Obviamente, Dede tem mágoas do casamento com Jay, mas nós nunca descobrimos direito o que ele fazia de errado – só sabemos que ela é louca. Além disso, essa imagem de ex-mulher perseguidora que tem “ciuminho” da atual esposa é tão machista! É difícil acreditar que uma mulher como DeDe exista fora da ficção, ou fora da cabeça de um homem como Jay.
Durante a gravidez de Gloria, na segunda temporada, um diálogo interessante entre ela e DeDe acontece. DeDe fala sobre como foi difícil criar os filhos com Jay fora o tempo inteiro, e esse é um dos poucos momentos em que as duas se entendem.
7) Gloria, a “gold digger”
Logo na primeira temporada, existe um conflito entre Claire e Gloria que acontece porque a filha de Jay acredita que a nova esposa do pai só está com ele por interesse. Ao longo do episódio, fica claro que Gloria e Jay de fato se amam, e esse amor é provado de várias formas durante a série.
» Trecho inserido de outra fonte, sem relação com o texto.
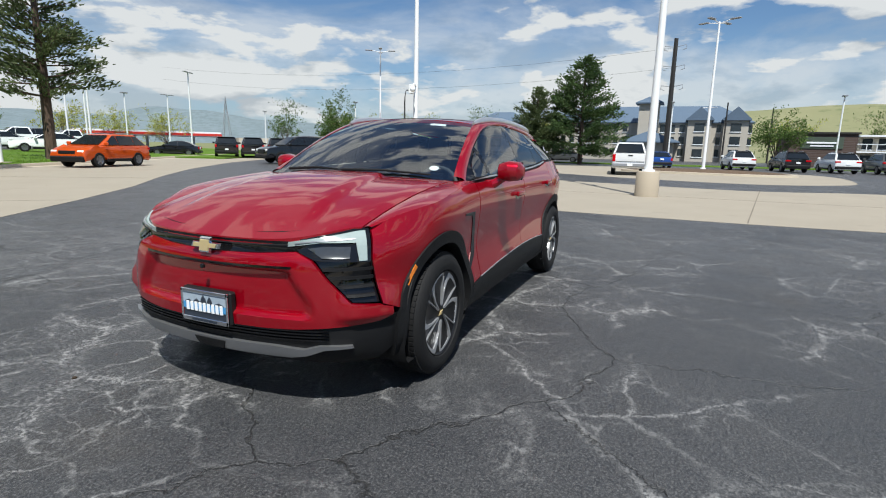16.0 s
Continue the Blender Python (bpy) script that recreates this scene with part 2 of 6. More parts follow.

Mas, se explicitam tanto esse amor verdadeiro, por que insistem nas piadas sobre Gloria usando o dinheiro de Jay? É no mínimo contraditório mostrarem todos os desafios que a colombiana enfrentou para criar o Manny e sobreviver na América e, depois, mostrá-la como uma mulher que adora aproveitar o dinheiro do marido.
Existem até alguns momentos bem simbólicos disso. No episódio Planes, Train and Cars, da terceira temporada, Jay e Gloria tentam partir para uma viagem, mas não conseguem. No final, ele revela que o motivo real pelo qual queria que ela fosse é para poder mostrá-la aos amigos. Gloria rebate: “Então tudo isso é porque você quer me exibir como um troféu? Por que não falou antes? Eu posso ser um troféu!” – e aí os dois partem para a viagem.
Apesar de suas contradições, o seriado tem enredos emocionantes e boas piadas. Além disso, os roteiristas sempre tentam deixar claro como todos os membros da família se amam, se apoiam e – na medida do possível – tentam entender suas diferenças. Falta só um tanto de ousadia.